Ссылки для упрощенного доступа

"Этого я им не прощу"


Игорь Ефимов
Игорь Ефимов

Бродский, Сэлинджер, тамиздат и "предтюремная жизнь" писателя и издателя Игоря Ефимова (1998)

Архивный проект "Радио Свобода на этой неделе 20 лет назад". Самое интересное и значительное из архива Радио Свобода двадцатилетней давности. Незавершенная история. Еще живые надежды. Могла ли Россия пойти другим путем?

Как чувствует себя эмигрант Игорь Ефимов в Америке? О творчестве, свободе, литературном влиянии и смысле жизни задает вопросы Иван Толстой. Впервые в эфире 16 мая 1998.

Иван Толстой: Гость нашей студии – писатель, публицист, издатель Игорь Ефимов. В свое время в Ленинграде 60-х годов удачливый автор, выпустивший ряд детских повестей, член Союза писателей, участник известной литературной группы "Горожане" Игорь Ефимов стал автором самиздата, его книги ушли на Запад, историко-публицистические работы появились в эмигрантских издательствах под псевдонимом Андрей Московит. Жизнь в Ленинграде становилась все напряженнее. Конец 70-х - эмиграция.

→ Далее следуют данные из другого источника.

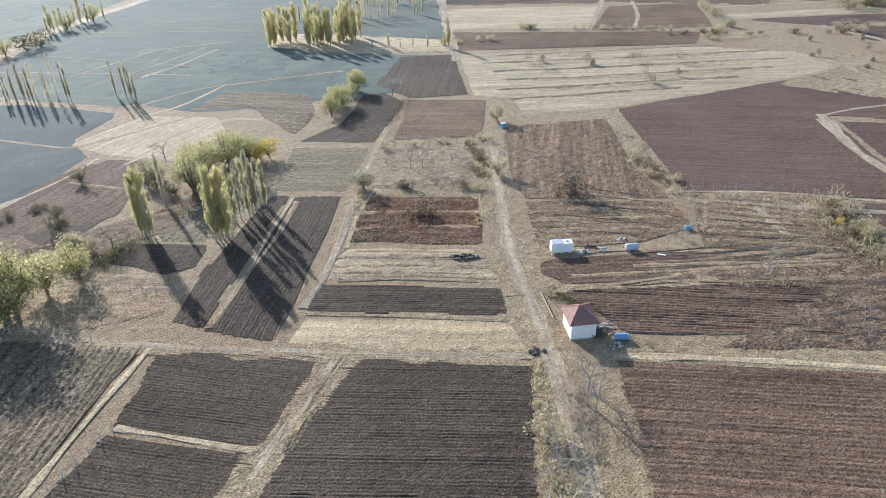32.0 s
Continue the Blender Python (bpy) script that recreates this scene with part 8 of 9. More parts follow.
plant("rust", 132.1, 105.0, 1.3)
plant("rust", 130.8, 110.1, 1.3)
plant("rust", 128.3, 111.0, 1.3)
plant("rust", 134.6, 104.8, 1.3)
grove("greybare faded", [(139.0, 152.3), (144.4, 147.7), (122.7, 129.0), (119.9, 131.4)], 6, 5, 1.6)
plant("greybare", 124.2, 130.4, 5.5)
weedy_line("rust", [(133.9, 107.6), (149.9, 117.5), (169.2, 126.9), (188.0, 134.3), (237.9, 153.9)], 0.5, 0.7)
weedy_line("pale", [(291.1, 301.0), (334.8, 265.7)], 1.0, 1.0)
weedy_line("pale", [(283.2, 297.2), (338.3, 250.9)], 1.0, 1.0)
weedy_line("pale", [(278.9, 288.9), (332.8, 243.8)], 1.0, 1.0)
weedy_line("pale", [(274.8, 281.0), (321.7, 242.5)], 1.0, 1.0)
weedy_line("pale", [(267.0, 277.1), (307.2, 244.8)], 1.0, 1.0)
weedy_line("pale", [(263.3, 269.7), (289.3, 250.7)], 1.0, 1.0)
weedy_line("dark greytwig", [(326.3, 187.9), (339.9, 182.3), (354.6, 177.1), (382.5, 172.7)], 2.0, 1.6)
weedy_line("dark greytwig", [(285.5, 159.4), (297.9, 150.8), (312.7, 143.5)], 2.0, 1.6)
tree_row("hedge pale bush", 302.9, 187.5, 291.8, 164.9, 11, 3.0, 1.2)
tree_row("hedge bush", 287.3, 160.3, 309.5, 143.7, 12, 2.6, 1.5)
tree_row("hedge willow", 322.0, 153.2, 319.1, 146.6, 5, 4, 1.5)
plant("bush", 279.6, 167.2, 2.2)
plant("bush", 280.3, 164.9, 2.0)
tree_row("hedge willow pale", 439.7, 255.7, 432.7, 241.0, 6, 5.5, 2.0)
tree_row("hedge pale", 464.0, 312.9, 430.7, 288.2, 7, 4, 1.0)
tree_row("pale hedge", 349.6, 270.3, 371.9, 272.8, 8, 3, 1.5)
tree_row("pale", 322.4, 325.2, 328.2, 319.6, 5, 2.5, 1.5)
tree_row("pale", 332.9, 311.0, 357.6, 275.4, 12, 2, 1.5)
tree_row("pale hedge", 395.6, 295.3, 381.6, 283.3, 4, 3.5, 1)
tree_row("pale hedge", 388.6, 245.2, 384.7, 236.3, 4, 3, 1)
tree_row("pale yellow", 288.7, 329.3, 305.0, 319.1, 4, 2.2, 1.0)
far_grove("twig", [(354.4, 248.5), (363.0, 202.0), (369.7, 169.2), (318.5, 151.7), (307.8, 170.9), (326.6, 209.4)], 4, 3.0)
grove("pale rust", [(354.4, 248.5), (363.0, 202.0), (369.7, 169.2), (318.5, 151.7), (307.8, 170.9), (326.6, 209.4)], 22, 1.4, 4)
plant("greybare", 274.1, 193.8, 6.5)
plant("bare", 304.0, 203.8, 5)
weedy_line("dark rust", [(133.1, 275.4), (144.0, 277.8), (155.2, 278.8), (162.0, 280.9)], 1.0, 0.9)
plant("darkwillow", 169.9, 300.5, 4)
plant("darkwillow", 160.8, 282.2, 4.5)
plant("darkwillow", 161.9, 287.6, 3.5)
plant("darkwillow", 178.0, 289.3, 3.5)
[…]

Последние двадцать лет Игорь Ефимов живет в США. Он опубликовал десяток своих книг, а в качестве владельца издательства "Эрмитаж" выпустил две сотни произведений российских литераторов и писателей зарубежья. В пражской студии мы беседуем с Игорем Ефимовым о судьбе его поколения.

Игорь Маркович, уехав из России в свое время, двадцать лет назад, эмигрировав, вы оторвались от своего поколения или есть у вас ощущение, что вы все еще принадлежите к некоему сообществу, к некоему содружеству?

Игорь Ефимов: Я думаю, есть ясный критерий, опираясь на который можно ответить на этот вопрос. Мне до сих пор очень интересно все, что пишут мои друзья, друзья моей молодости, мои сверстники, и это вернейший знак того, что у меня не обрывалась с ними связь.

Иван Толстой: Скажите, пожалуйста, а когда вы писали ваши работы в Советском Союзе, вы писали их, правильно ли я понимаю, не столько для ближайших друзей, сколько для мира? Когда вы оказались на Западе, писали ли вы больше для тех, кто остался вашим читателем в Советском Союзе или сменился каким-то образом ракурс вашего зрения, вашего обращения к аудитории?

Игорь Ефимов: Я изо всех сил честно старался нащупать ту грань между дозволенным цензурой и дозволяемым моим собственным вкусом и чувством правды. Предельной такой попыткой был роман "Зрелище", вокруг которого шла борьба в издательстве. Он был зарублен, и этот роман меня запустил в неподцензурную литературу, я понял, что больше не могу идти на компромиссы. Тем более, и год был 67-й, только что отправлены в лагерь Синявский и Даниэль, вот-вот начнется вторжение в Чехословакию. После этого романа я уже начал активно писать философские книги, которые даже нельзя было показать советской редакции.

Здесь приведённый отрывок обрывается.